Great post tfa. Glad to see other approaches are in line with each other.
I think it’s harder than this. According to the relocation algorithm it requires two nodes directly next to each other
the target is computed from the two closest nodes and the joining node’s current name
So the difficulty is based on the number of vaults rather than the number of groups (ie about 15 times harder).
One of the main lessons I took from fiddling around with the calculator is that increasing group size is very effective increasing the difficulty of attack. So is increasing the amount of churn.
Things like increasing the chance of success or even the rate of attack are not as effective.
I think improvements to security from node ageing will make attacks very difficult.

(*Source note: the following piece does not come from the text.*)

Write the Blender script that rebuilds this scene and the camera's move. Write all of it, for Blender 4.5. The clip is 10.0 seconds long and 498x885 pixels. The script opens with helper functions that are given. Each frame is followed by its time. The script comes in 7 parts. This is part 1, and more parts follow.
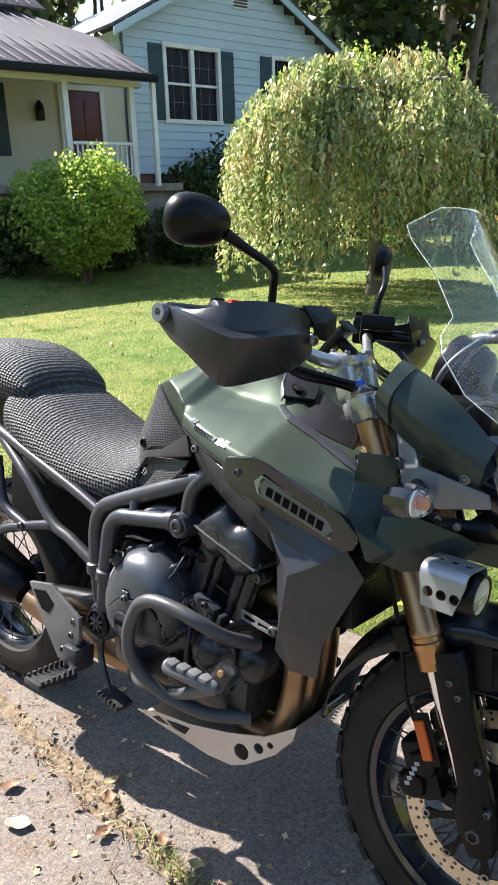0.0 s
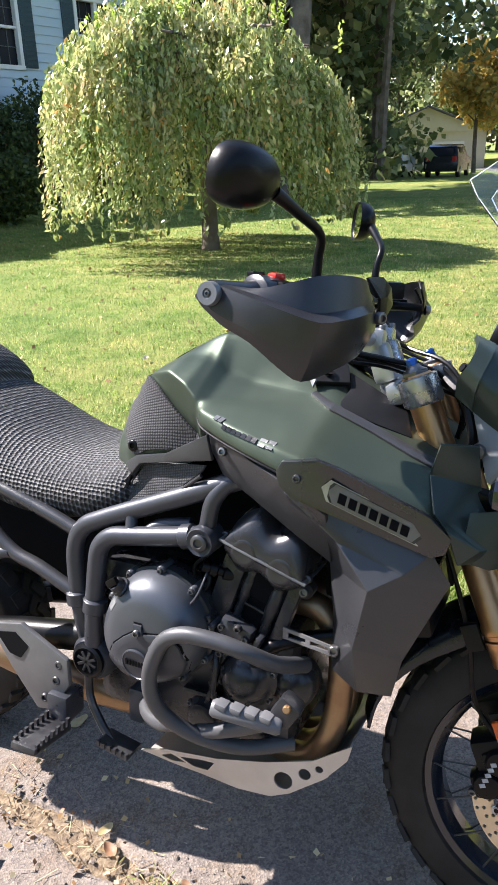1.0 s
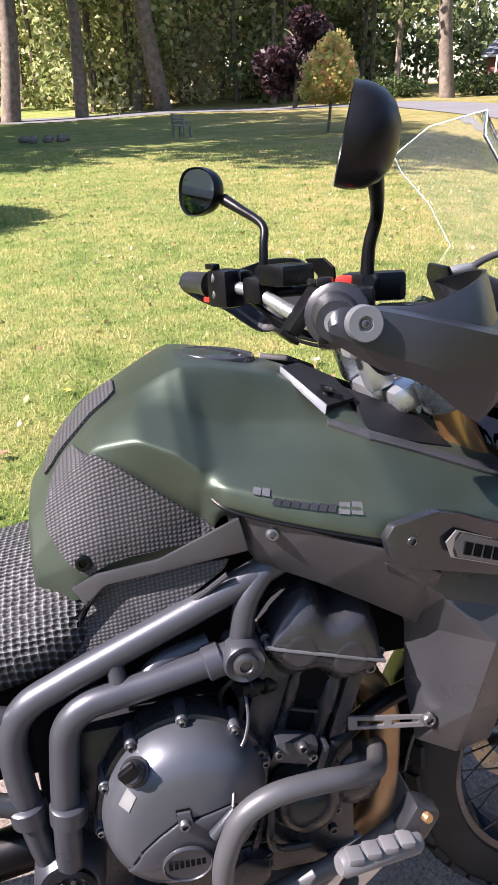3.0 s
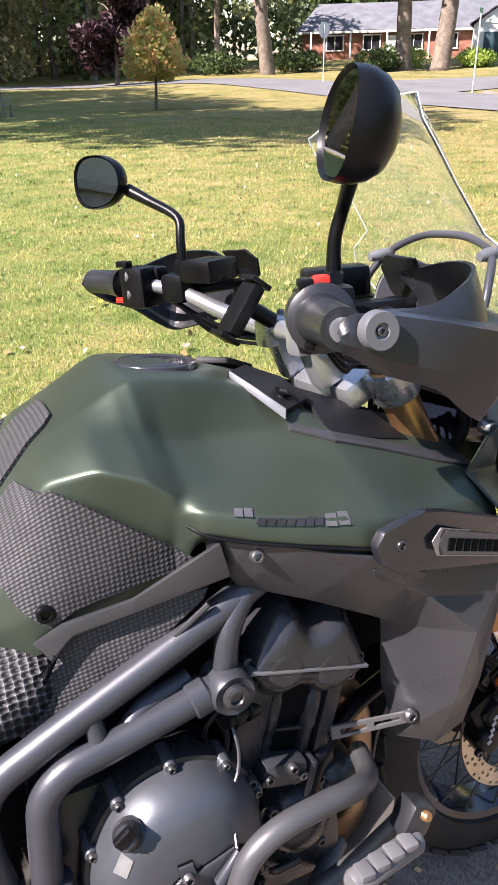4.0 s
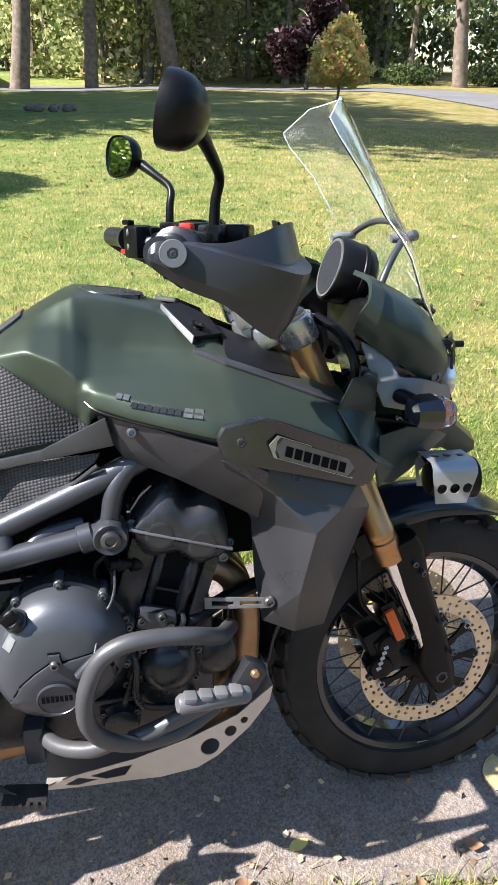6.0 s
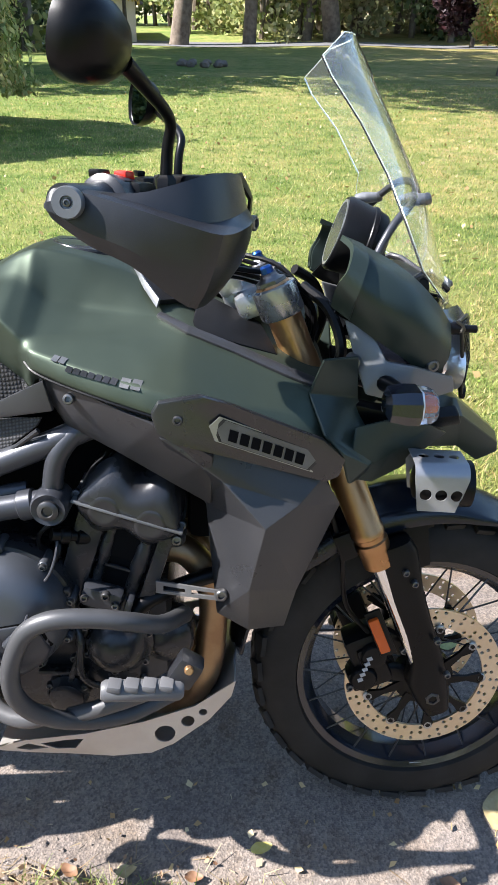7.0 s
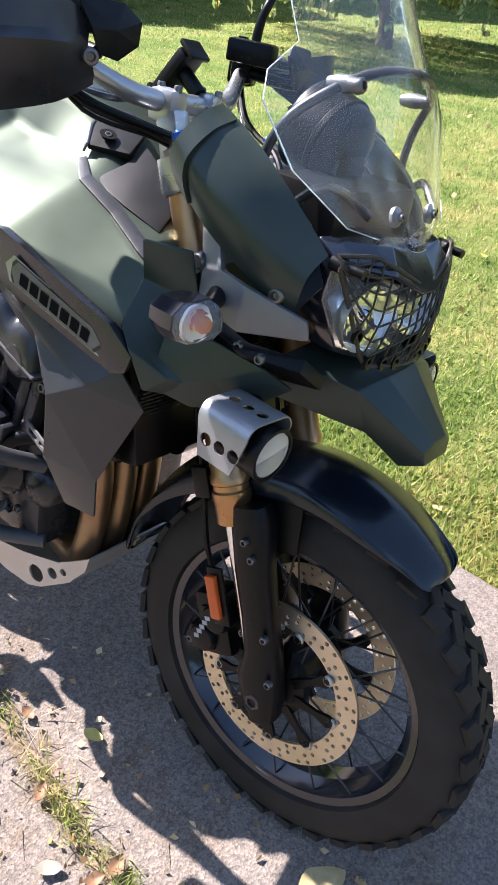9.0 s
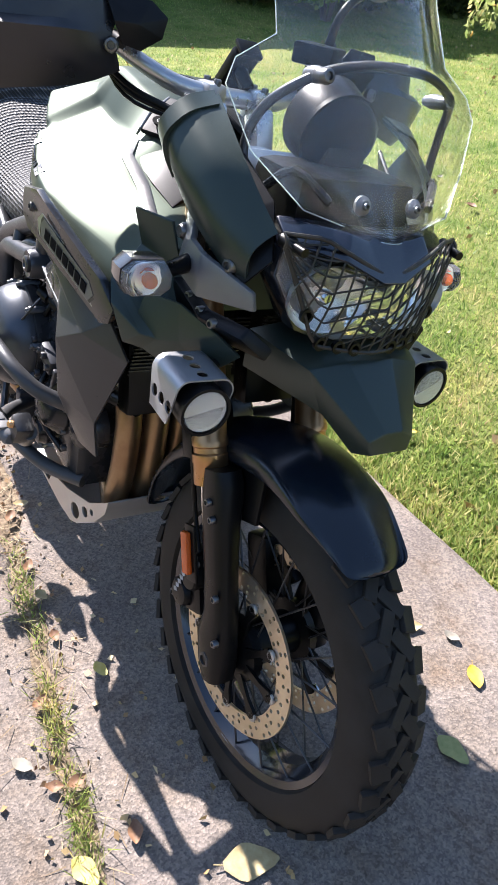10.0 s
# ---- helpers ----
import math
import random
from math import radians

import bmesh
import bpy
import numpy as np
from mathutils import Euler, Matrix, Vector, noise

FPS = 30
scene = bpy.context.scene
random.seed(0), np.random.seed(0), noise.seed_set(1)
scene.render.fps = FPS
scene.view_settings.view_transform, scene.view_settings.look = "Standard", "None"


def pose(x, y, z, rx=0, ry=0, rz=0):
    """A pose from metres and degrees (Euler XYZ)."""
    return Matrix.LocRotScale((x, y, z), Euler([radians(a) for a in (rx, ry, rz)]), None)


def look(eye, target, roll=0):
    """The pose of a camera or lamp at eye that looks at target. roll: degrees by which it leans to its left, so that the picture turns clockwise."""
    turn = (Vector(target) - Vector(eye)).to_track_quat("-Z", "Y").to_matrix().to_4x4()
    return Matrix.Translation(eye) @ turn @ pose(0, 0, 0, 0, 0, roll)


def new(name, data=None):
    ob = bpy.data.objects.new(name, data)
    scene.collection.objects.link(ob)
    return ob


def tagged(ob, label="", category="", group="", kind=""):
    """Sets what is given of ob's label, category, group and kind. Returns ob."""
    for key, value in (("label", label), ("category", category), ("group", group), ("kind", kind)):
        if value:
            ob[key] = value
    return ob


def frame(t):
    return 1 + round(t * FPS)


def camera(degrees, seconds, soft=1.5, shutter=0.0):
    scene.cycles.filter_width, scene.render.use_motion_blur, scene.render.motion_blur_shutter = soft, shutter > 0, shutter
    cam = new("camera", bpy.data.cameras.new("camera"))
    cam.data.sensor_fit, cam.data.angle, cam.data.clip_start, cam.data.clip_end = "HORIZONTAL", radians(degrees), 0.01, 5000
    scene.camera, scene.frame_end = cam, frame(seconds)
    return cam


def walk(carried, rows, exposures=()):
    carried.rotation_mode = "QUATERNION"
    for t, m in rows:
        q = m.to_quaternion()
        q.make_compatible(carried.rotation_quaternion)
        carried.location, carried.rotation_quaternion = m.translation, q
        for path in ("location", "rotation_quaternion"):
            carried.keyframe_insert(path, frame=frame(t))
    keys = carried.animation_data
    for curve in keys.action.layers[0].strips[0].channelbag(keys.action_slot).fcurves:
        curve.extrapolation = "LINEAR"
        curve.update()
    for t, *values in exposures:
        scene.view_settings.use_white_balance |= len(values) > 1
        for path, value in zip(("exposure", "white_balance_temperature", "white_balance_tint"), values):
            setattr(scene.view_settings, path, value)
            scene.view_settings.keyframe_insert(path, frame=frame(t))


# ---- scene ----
cam = camera(37.9, 10.0)
PATH = [
    (0, (1.884, -1.09, 1.438), (0.678, 0.375, 0.806), -1.7),
    (0.5, (1.651, -1.06, 1.431), (0.66, 0.528, 0.728), -1.3),
    (1, (1.45, -1.101, 1.445), (0.664, 0.577, 0.692), -1.7),
    (1.5, (1.259, -1.019, 1.433), (0.675, 0.719, 0.634), -2.5),
    (2, (1.071, -0.89, 1.44), (0.785, 0.903, 0.602), -2.4),
    (2.2, (1.002, -0.87, 1.433), (0.888, 0.944, 0.598), -1.5),
    (3.3, (0.718, -0.747, 1.457), (1.208, 0.968, 0.553), -1.9),
    (3.5, (0.713, -0.703, 1.452), (1.276, 0.986, 0.541), -2.0),
    (4, (0.656, -0.691, 1.46), (1.395, 0.915, 0.524), -1.2),
    (4.5, (0.565, -0.789, 1.484), (1.425, 0.731, 0.51), -0.1),
    (5, (0.596, -0.897, 1.483), (1.438, 0.649, 0.535), 0.4),
    (5.5, (0.76, -1.038, 1.461), (1.352, 0.643, 0.554), 1.4),
    (5.7, (0.831, -1.074, 1.46), (1.321, 0.64, 0.554), 1.4),
    (6.8, (1.073, -1.024, 1.445), (1.2, 0.704, 0.445), 2.0),
    (7, (1.165, -0.993, 1.433), (1.199, 0.731, 0.419), 1.7),
    (7.5, (1.387, -0.964, 1.407), (1.136, 0.726, 0.368), 1.4),
    (8, (1.639, -0.94, 1.408), (1.139, 0.684, 0.353), 3.2),
    (8.5, (1.817, -0.757, 1.365), (1.185, 0.784, 0.258), 7.7),
    (9, (1.921, -0.645, 1.354), (0.935, 0.634, 0.174), 5.6),
    (9.5, (2.105, -0.567, 1.354), (0.859, 0.435, 0.153), 4.1),
    (10, (2.213, -0.447, 1.349), (0.842, 0.426, 0.184), 4.2),
]
walk(cam, [(t, look(eye, target, roll)) for t, eye, target, roll in PATH],
     [(0, 1.86, 6400, 9), (1.0, 1.96, 6350, 13), (2.0, 1.99, 6350, 20), (3.5, 1.96, 6500, 22), (4.5, 1.86, 6550, 17), (5.0, 1.82, 6450, 14), (5.5, 1.86, 6350, 12), (7.0, 1.89, 6200, 10), (8.5, 1.99, 6350, 15), (9.0, 2.02, 6300, 16), (9.5, 1.98, 6300, 16), (10.0, 1.92, 6250, 14)])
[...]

I also think offline attacks are difficult (ie precomputing a key that hashes to a specific relocation point) because they’re prone to being interrupted. The larger the network the higher the chance of an interruption. But offline attacks do seem quite feasible… but also unavoidable since the relocation mechanism must be non-predictable but still verifiable.
I think you will appreciate this code comment about quorum: github.com/maidsafe/routing/src/lib.rs
// Quorum is defined as having strictly greater than `QUORUM_NUMERATOR / QUORUM_DENOMINATOR`
// agreement; using only integer arithmetic a quorum can be checked with
// `votes * QUORUM_DENOMINATOR > voters * QUORUM_NUMERATOR`.
pub const QUORUM_NUMERATOR: usize = 1;
pub const QUORUM_DENOMINATOR: usize = 2;
I love the way the network doesn’t ‘know about time’. Using churn events as a form of timing is brilliant. It’s a really underappreciated aspect of the network imo.
I couldn’t find any discussion about this simulation, can anyone help with this? I’d like to add more info to the ‘More Reading’ section of the page than just the repo.
I also wonder this but I think if datachains are used effectively it should pick up on this ‘incorrect’ behaviour of never relocating.